* Data segment

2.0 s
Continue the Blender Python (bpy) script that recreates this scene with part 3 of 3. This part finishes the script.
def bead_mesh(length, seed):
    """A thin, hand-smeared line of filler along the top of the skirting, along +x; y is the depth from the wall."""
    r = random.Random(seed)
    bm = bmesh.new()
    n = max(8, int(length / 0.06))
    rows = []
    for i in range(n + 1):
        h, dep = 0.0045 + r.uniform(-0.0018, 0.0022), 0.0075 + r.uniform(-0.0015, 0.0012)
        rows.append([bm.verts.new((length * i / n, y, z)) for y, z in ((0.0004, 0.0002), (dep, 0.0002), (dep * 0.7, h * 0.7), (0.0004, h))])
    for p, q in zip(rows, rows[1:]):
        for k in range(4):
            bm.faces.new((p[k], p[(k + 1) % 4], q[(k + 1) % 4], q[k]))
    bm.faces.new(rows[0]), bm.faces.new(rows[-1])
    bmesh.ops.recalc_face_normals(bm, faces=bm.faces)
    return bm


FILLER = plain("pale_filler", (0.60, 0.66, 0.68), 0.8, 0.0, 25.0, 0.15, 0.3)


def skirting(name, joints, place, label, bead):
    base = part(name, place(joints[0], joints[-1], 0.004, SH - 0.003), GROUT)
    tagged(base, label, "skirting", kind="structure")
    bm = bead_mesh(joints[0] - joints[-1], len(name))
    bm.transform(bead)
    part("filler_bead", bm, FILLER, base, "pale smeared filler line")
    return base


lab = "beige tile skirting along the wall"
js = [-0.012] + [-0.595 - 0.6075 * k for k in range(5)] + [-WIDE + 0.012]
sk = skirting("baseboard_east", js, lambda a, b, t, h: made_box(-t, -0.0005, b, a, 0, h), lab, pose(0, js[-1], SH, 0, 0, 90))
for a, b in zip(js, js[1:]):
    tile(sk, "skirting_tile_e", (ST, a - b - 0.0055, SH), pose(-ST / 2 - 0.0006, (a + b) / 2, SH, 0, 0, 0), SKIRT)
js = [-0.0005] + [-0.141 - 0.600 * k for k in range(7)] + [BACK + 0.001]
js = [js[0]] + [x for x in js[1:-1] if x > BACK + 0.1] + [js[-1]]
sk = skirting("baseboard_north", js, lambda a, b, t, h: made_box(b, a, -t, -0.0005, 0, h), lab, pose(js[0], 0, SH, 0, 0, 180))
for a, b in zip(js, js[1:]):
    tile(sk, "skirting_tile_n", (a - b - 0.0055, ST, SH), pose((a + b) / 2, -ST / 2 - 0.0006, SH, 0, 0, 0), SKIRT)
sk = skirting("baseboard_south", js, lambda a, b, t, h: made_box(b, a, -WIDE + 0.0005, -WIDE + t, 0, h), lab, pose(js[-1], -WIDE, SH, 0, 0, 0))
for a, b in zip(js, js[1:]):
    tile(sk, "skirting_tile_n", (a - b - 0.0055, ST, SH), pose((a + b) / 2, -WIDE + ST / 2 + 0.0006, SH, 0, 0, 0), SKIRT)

* The task
Give back all the data exactly as written.

* Exercise answer
2.0 s
Continue the Blender Python (bpy) script that recreates this scene with part 3 of 3. This part finishes the script.
def bead_mesh(length, seed):
    """A thin, hand-smeared line of filler along the top of the skirting, along +x; y is the depth from the wall."""
    r = random.Random(seed)
    bm = bmesh.new()
    n = max(8, int(length / 0.06))
    rows = []
    for i in range(n + 1):
        h, dep = 0.0045 + r.uniform(-0.0018, 0.0022), 0.0075 + r.uniform(-0.0015, 0.0012)
        rows.append([bm.verts.new((length * i / n, y, z)) for y, z in ((0.0004, 0.0002), (dep, 0.0002), (dep * 0.7, h * 0.7), (0.0004, h))])
    for p, q in zip(rows, rows[1:]):
        for k in range(4):
            bm.faces.new((p[k], p[(k + 1) % 4], q[(k + 1) % 4], q[k]))
    bm.faces.new(rows[0]), bm.faces.new(rows[-1])
    bmesh.ops.recalc_face_normals(bm, faces=bm.faces)
    return bm


FILLER = plain("pale_filler", (0.60, 0.66, 0.68), 0.8, 0.0, 25.0, 0.15, 0.3)


def skirting(name, joints, place, label, bead):
    base = part(name, place(joints[0], joints[-1], 0.004, SH - 0.003), GROUT)
    tagged(base, label, "skirting", kind="structure")
    bm = bead_mesh(joints[0] - joints[-1], len(name))
    bm.transform(bead)
    part("filler_bead", bm, FILLER, base, "pale smeared filler line")
    return base


lab = "beige tile skirting along the wall"
js = [-0.012] + [-0.595 - 0.6075 * k for k in range(5)] + [-WIDE + 0.012]
sk = skirting("baseboard_east", js, lambda a, b, t, h: made_box(-t, -0.0005, b, a, 0, h), lab, pose(0, js[-1], SH, 0, 0, 90))
for a, b in zip(js, js[1:]):
    tile(sk, "skirting_tile_e", (ST, a - b - 0.0055, SH), pose(-ST / 2 - 0.0006, (a + b) / 2, SH, 0, 0, 0), SKIRT)
js = [-0.0005] + [-0.141 - 0.600 * k for k in range(7)] + [BACK + 0.001]
js = [js[0]] + [x for x in js[1:-1] if x > BACK + 0.1] + [js[-1]]
sk = skirting("baseboard_north", js, lambda a, b, t, h: made_box(b, a, -t, -0.0005, 0, h), lab, pose(js[0], 0, SH, 0, 0, 180))
for a, b in zip(js, js[1:]):
    tile(sk, "skirting_tile_n", (a - b - 0.0055, ST, SH), pose((a + b) / 2, -ST / 2 - 0.0006, SH, 0, 0, 0), SKIRT)
sk = skirting("baseboard_south", js, lambda a, b, t, h: made_box(b, a, -WIDE + 0.0005, -WIDE + t, 0, h), lab, pose(js[-1], -WIDE, SH, 0, 0, 0))
for a, b in zip(js, js[1:]):
    tile(sk, "skirting_tile_n", (a - b - 0.0055, ST, SH), pose((a + b) / 2, -WIDE + ST / 2 + 0.0006, SH, 0, 0, 0), SKIRT)